++++ SOURCE EXCERPT ++++

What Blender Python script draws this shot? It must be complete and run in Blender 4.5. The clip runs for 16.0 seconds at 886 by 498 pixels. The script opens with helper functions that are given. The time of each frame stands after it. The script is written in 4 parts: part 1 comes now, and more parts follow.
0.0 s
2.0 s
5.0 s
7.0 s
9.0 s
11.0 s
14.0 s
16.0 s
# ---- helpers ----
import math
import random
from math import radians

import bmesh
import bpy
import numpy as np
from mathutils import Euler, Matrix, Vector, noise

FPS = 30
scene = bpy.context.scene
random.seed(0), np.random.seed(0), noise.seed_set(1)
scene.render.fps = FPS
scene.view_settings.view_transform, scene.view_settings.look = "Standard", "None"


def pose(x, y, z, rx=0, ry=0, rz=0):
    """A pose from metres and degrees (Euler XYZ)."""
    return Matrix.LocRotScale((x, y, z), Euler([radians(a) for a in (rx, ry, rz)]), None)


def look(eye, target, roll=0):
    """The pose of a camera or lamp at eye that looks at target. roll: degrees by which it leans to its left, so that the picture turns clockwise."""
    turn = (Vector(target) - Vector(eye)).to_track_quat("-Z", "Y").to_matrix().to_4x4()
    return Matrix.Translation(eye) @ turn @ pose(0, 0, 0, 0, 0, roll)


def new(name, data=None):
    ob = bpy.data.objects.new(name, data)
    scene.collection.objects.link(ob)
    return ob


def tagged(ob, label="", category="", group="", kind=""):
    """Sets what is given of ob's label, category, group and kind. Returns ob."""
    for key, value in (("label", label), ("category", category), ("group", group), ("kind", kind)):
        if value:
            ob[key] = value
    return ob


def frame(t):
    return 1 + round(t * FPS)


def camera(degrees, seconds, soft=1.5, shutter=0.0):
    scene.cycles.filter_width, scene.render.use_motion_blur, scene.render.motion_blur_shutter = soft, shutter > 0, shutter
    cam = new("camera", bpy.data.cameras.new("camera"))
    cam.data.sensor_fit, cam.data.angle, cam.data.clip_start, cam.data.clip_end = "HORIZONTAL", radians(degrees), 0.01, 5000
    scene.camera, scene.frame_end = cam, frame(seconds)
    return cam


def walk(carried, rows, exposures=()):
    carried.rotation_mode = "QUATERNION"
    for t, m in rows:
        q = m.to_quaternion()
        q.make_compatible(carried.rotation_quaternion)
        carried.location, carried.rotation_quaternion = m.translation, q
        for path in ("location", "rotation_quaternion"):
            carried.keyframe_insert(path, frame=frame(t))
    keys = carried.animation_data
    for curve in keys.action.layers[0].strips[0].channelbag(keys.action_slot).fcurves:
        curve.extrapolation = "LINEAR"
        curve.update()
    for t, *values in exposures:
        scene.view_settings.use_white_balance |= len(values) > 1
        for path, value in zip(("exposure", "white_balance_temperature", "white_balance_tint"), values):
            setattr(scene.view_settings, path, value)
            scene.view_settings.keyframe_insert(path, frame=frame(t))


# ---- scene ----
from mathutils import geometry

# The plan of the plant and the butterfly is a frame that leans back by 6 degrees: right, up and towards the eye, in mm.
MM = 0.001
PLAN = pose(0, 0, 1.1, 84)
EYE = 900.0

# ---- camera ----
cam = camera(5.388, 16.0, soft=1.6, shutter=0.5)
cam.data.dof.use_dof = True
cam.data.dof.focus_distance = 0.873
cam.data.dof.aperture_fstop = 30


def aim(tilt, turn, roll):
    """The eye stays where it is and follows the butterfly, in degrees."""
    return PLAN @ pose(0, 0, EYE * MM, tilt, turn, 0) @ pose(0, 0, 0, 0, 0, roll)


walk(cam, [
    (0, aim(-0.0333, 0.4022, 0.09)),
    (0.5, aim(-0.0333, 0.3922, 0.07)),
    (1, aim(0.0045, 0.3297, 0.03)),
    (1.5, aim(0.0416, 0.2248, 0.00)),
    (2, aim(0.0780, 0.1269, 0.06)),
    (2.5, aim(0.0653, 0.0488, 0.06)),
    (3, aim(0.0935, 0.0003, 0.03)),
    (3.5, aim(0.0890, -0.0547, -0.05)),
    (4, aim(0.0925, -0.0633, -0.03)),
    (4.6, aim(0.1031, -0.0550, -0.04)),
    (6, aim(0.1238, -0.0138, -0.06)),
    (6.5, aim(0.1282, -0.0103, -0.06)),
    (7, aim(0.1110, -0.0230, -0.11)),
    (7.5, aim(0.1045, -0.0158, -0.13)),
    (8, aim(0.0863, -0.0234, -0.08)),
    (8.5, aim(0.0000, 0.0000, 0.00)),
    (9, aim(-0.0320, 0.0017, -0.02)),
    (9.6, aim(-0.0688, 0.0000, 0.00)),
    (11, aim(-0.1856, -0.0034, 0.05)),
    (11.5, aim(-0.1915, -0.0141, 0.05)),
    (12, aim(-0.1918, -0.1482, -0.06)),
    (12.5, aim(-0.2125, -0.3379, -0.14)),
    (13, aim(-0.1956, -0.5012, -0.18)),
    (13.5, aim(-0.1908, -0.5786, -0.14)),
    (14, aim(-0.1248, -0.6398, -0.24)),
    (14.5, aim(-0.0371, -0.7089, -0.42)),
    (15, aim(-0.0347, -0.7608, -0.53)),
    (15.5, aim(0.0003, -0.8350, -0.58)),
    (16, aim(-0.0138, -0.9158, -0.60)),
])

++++

** THE EXERCISE **
Take the lines above and retype all of them exactly.

** COMPLETED EXERCISE **
What Blender Python script draws this shot? It must be complete and run in Blender 4.5. The clip runs for 16.0 seconds at 886 by 498 pixels. The script opens with helper functions that are given. The time of each frame stands after it. The script is written in 4 parts: part 1 comes now, and more parts follow.
0.0 s
2.0 s
5.0 s
7.0 s
9.0 s
11.0 s
14.0 s
16.0 s
# ---- helpers ----
import math
import random
from math import radians

import bmesh
import bpy
import numpy as np
from mathutils import Euler, Matrix, Vector, noise

FPS = 30
scene = bpy.context.scene
random.seed(0), np.random.seed(0), noise.seed_set(1)
scene.render.fps = FPS
scene.view_settings.view_transform, scene.view_settings.look = "Standard", "None"


def pose(x, y, z, rx=0, ry=0, rz=0):
    """A pose from metres and degrees (Euler XYZ)."""
    return Matrix.LocRotScale((x, y, z), Euler([radians(a) for a in (rx, ry, rz)]), None)


def look(eye, target, roll=0):
    """The pose of a camera or lamp at eye that looks at target. roll: degrees by which it leans to its left, so that the picture turns clockwise."""
    turn = (Vector(target) - Vector(eye)).to_track_quat("-Z", "Y").to_matrix().to_4x4()
    return Matrix.Translation(eye) @ turn @ pose(0, 0, 0, 0, 0, roll)


def new(name, data=None):
    ob = bpy.data.objects.new(name, data)
    scene.collection.objects.link(ob)
    return ob


def tagged(ob, label="", category="", group="", kind=""):
    """Sets what is given of ob's label, category, group and kind. Returns ob."""
    for key, value in (("label", label), ("category", category), ("group", group), ("kind", kind)):
        if value:
            ob[key] = value
    return ob


def frame(t):
    return 1 + round(t * FPS)


def camera(degrees, seconds, soft=1.5, shutter=0.0):
    scene.cycles.filter_width, scene.render.use_motion_blur, scene.render.motion_blur_shutter = soft, shutter > 0, shutter
    cam = new("camera", bpy.data.cameras.new("camera"))
    cam.data.sensor_fit, cam.data.angle, cam.data.clip_start, cam.data.clip_end = "HORIZONTAL", radians(degrees), 0.01, 5000
    scene.camera, scene.frame_end = cam, frame(seconds)
    return cam


def walk(carried, rows, exposures=()):
    carried.rotation_mode = "QUATERNION"
    for t, m in rows:
        q = m.to_quaternion()
        q.make_compatible(carried.rotation_quaternion)
        carried.location, carried.rotation_quaternion = m.translation, q
        for path in ("location", "rotation_quaternion"):
            carried.keyframe_insert(path, frame=frame(t))
    keys = carried.animation_data
    for curve in keys.action.layers[0].strips[0].channelbag(keys.action_slot).fcurves:
        curve.extrapolation = "LINEAR"
        curve.update()
    for t, *values in exposures:
        scene.view_settings.use_white_balance |= len(values) > 1
        for path, value in zip(("exposure", "white_balance_temperature", "white_balance_tint"), values):
            setattr(scene.view_settings, path, value)
            scene.view_settings.keyframe_insert(path, frame=frame(t))


# ---- scene ----
from mathutils import geometry

# The plan of the plant and the butterfly is a frame that leans back by 6 degrees: right, up and towards the eye, in mm.
MM = 0.001
PLAN = pose(0, 0, 1.1, 84)
EYE = 900.0

# ---- camera ----
cam = camera(5.388, 16.0, soft=1.6, shutter=0.5)
cam.data.dof.use_dof = True
cam.data.dof.focus_distance = 0.873
cam.data.dof.aperture_fstop = 30


def aim(tilt, turn, roll):
    """The eye stays where it is and follows the butterfly, in degrees."""
    return PLAN @ pose(0, 0, EYE * MM, tilt, turn, 0) @ pose(0, 0, 0, 0, 0, roll)


walk(cam, [
    (0, aim(-0.0333, 0.4022, 0.09)),
    (0.5, aim(-0.0333, 0.3922, 0.07)),
    (1, aim(0.0045, 0.3297, 0.03)),
    (1.5, aim(0.0416, 0.2248, 0.00)),
    (2, aim(0.0780, 0.1269, 0.06)),
    (2.5, aim(0.0653, 0.0488, 0.06)),
    (3, aim(0.0935, 0.0003, 0.03)),
    (3.5, aim(0.0890, -0.0547, -0.05)),
    (4, aim(0.0925, -0.0633, -0.03)),
    (4.6, aim(0.1031, -0.0550, -0.04)),
    (6, aim(0.1238, -0.0138, -0.06)),
    (6.5, aim(0.1282, -0.0103, -0.06)),
    (7, aim(0.1110, -0.0230, -0.11)),
    (7.5, aim(0.1045, -0.0158, -0.13)),
    (8, aim(0.0863, -0.0234, -0.08)),
    (8.5, aim(0.0000, 0.0000, 0.00)),
    (9, aim(-0.0320, 0.0017, -0.02)),
    (9.6, aim(-0.0688, 0.0000, 0.00)),
    (11, aim(-0.1856, -0.0034, 0.05)),
    (11.5, aim(-0.1915, -0.0141, 0.05)),
    (12, aim(-0.1918, -0.1482, -0.06)),
    (12.5, aim(-0.2125, -0.3379, -0.14)),
    (13, aim(-0.1956, -0.5012, -0.18)),
    (13.5, aim(-0.1908, -0.5786, -0.14)),
    (14, aim(-0.1248, -0.6398, -0.24)),
    (14.5, aim(-0.0371, -0.7089, -0.42)),
    (15, aim(-0.0347, -0.7608, -0.53)),
    (15.5, aim(0.0003, -0.8350, -0.58)),
    (16, aim(-0.0138, -0.9158, -0.60)),
])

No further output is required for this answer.